Top-down integration of a hBN quantum emitter in a monolithic photonic waveguide

TL;DR

This paper demonstrates the integration of quantum emitters in hexagonal boron nitride (hBN) waveguides to create a monolithic quantum photonic circuit operating at room temperature, advancing on-chip quantum technologies.

Contribution

It introduces a top-down fabrication method combining hBN waveguides with local quantum emitter generation, enabling deterministic quantum photonic circuits in hBN.

Findings

Successful fabrication of hBN waveguides with integrated quantum emitters.

Room-temperature operation of the quantum photonic circuit.

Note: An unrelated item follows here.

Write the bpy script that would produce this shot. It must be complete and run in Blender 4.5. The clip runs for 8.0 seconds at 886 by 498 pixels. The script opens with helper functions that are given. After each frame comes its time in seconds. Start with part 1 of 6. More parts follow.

First demonstration of a deterministic quantum photonic circuit in hBN.

Abstract

Integrated quantum photonics, with potential applications in quantum information processing, relies on the integration of quantum emitters into on-chip photonic circuits. Hexagonal boron nitride (hBN) is recognized as a material that is compatible with such implementations, owing to its relatively high refractive index and low losses in the visible range, together with advantageous fabrication techniques. Here, we combine hBN waveguide nanofabrication with the recently demonstrated local generation of quantum emitters using electron irradiation to realize a fully top-down elementary quantum photonic circuit in this material, operating at room temperature. This proof of principle constitutes a first step towards deterministic quantum photonic circuits in hBN.